## Required work
Take the line that contains "6. More parts follow." and all lines after it, up to and including the last line of the data, and write them out exactly; nothing else belongs in the answer.

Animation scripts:

══════════

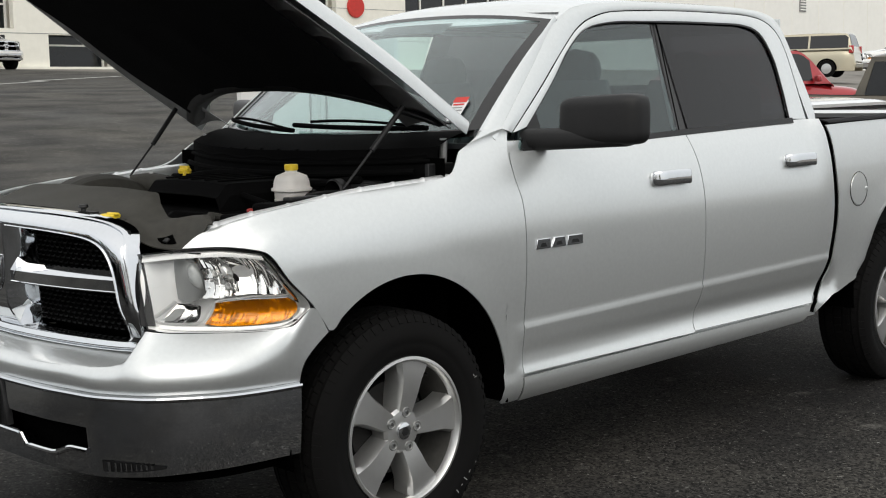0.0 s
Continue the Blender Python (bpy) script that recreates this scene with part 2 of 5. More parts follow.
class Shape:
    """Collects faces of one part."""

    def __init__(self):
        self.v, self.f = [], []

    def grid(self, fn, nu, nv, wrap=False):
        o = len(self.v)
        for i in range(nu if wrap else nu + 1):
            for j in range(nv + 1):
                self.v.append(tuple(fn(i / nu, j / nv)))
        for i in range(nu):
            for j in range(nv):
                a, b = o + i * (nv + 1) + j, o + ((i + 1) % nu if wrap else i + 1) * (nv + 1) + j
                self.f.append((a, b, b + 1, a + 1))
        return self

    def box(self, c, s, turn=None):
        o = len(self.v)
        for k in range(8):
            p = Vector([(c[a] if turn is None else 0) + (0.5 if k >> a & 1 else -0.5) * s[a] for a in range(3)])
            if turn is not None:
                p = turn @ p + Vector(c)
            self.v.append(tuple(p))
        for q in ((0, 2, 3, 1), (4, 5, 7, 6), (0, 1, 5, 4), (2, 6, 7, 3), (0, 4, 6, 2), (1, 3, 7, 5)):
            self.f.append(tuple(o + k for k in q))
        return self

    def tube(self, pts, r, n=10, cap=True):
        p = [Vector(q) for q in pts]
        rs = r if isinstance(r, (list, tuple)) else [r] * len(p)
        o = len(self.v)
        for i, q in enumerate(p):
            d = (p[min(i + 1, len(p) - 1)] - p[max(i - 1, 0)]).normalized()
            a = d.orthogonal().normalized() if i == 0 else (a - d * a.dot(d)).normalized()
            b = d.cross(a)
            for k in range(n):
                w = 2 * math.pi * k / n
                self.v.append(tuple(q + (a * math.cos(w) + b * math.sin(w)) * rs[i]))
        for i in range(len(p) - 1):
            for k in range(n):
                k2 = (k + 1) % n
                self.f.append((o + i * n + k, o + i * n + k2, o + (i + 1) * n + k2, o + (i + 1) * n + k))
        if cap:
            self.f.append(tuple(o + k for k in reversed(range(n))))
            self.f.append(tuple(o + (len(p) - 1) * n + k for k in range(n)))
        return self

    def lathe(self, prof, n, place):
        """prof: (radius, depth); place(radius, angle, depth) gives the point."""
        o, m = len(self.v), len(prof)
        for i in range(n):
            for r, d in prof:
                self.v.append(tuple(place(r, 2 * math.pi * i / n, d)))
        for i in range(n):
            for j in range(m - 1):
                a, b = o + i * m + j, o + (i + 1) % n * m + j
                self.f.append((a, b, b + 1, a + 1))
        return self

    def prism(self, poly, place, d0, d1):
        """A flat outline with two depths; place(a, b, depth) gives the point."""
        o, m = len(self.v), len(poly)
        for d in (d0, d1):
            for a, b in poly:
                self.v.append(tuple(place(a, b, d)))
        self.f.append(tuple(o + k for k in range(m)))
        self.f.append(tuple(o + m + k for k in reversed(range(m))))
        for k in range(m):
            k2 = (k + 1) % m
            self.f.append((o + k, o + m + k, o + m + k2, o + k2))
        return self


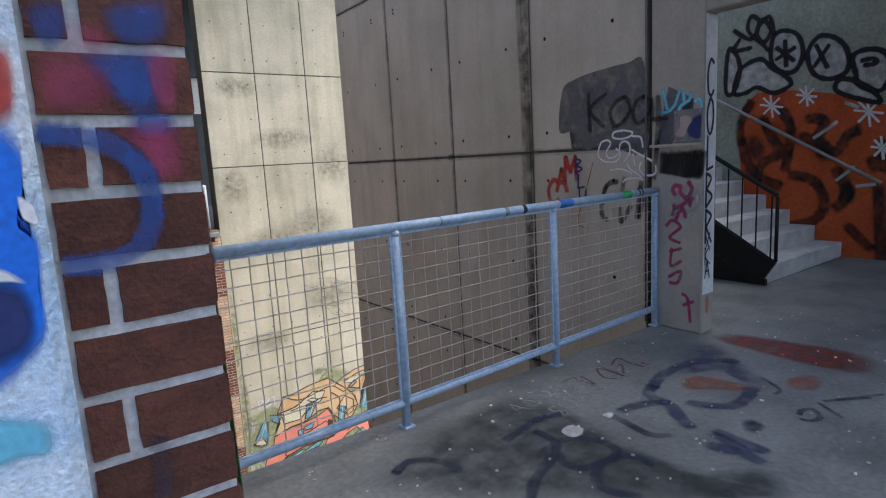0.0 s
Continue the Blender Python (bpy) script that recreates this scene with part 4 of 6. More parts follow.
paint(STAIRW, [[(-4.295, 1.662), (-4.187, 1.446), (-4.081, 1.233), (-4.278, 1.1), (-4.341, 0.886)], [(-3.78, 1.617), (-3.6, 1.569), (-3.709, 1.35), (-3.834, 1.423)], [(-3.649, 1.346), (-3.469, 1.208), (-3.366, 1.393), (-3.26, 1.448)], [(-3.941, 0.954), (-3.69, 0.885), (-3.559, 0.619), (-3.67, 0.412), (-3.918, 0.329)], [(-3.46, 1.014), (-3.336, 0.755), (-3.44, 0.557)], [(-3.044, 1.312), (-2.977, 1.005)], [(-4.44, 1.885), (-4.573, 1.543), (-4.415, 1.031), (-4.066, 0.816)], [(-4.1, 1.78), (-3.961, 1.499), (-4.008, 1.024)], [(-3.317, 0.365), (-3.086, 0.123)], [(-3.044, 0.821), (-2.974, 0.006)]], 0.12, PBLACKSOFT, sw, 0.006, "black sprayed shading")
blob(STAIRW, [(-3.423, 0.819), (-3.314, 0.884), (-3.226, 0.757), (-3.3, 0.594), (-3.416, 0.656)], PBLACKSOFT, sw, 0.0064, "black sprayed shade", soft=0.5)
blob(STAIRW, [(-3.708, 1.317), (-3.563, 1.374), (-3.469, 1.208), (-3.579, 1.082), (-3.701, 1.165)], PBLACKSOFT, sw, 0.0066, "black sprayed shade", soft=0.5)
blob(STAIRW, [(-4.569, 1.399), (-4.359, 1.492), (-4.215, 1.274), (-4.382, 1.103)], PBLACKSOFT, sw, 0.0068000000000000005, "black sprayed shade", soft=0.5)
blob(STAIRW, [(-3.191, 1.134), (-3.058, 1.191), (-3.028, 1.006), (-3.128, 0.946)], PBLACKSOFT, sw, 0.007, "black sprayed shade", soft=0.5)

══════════

## Answer in full
Continue the Blender Python (bpy) script that recreates this scene with part 4 of 6. More parts follow.
paint(STAIRW, [[(-4.295, 1.662), (-4.187, 1.446), (-4.081, 1.233), (-4.278, 1.1), (-4.341, 0.886)], [(-3.78, 1.617), (-3.6, 1.569), (-3.709, 1.35), (-3.834, 1.423)], [(-3.649, 1.346), (-3.469, 1.208), (-3.366, 1.393), (-3.26, 1.448)], [(-3.941, 0.954), (-3.69, 0.885), (-3.559, 0.619), (-3.67, 0.412), (-3.918, 0.329)], [(-3.46, 1.014), (-3.336, 0.755), (-3.44, 0.557)], [(-3.044, 1.312), (-2.977, 1.005)], [(-4.44, 1.885), (-4.573, 1.543), (-4.415, 1.031), (-4.066, 0.816)], [(-4.1, 1.78), (-3.961, 1.499), (-4.008, 1.024)], [(-3.317, 0.365), (-3.086, 0.123)], [(-3.044, 0.821), (-2.974, 0.006)]], 0.12, PBLACKSOFT, sw, 0.006, "black sprayed shading")
blob(STAIRW, [(-3.423, 0.819), (-3.314, 0.884), (-3.226, 0.757), (-3.3, 0.594), (-3.416, 0.656)], PBLACKSOFT, sw, 0.0064, "black sprayed shade", soft=0.5)
blob(STAIRW, [(-3.708, 1.317), (-3.563, 1.374), (-3.469, 1.208), (-3.579, 1.082), (-3.701, 1.165)], PBLACKSOFT, sw, 0.0066, "black sprayed shade", soft=0.5)
blob(STAIRW, [(-4.569, 1.399), (-4.359, 1.492), (-4.215, 1.274), (-4.382, 1.103)], PBLACKSOFT, sw, 0.0068000000000000005, "black sprayed shade", soft=0.5)
blob(STAIRW, [(-3.191, 1.134), (-3.058, 1.191), (-3.028, 1.006), (-3.128, 0.946)], PBLACKSOFT, sw, 0.007, "black sprayed shade", soft=0.5)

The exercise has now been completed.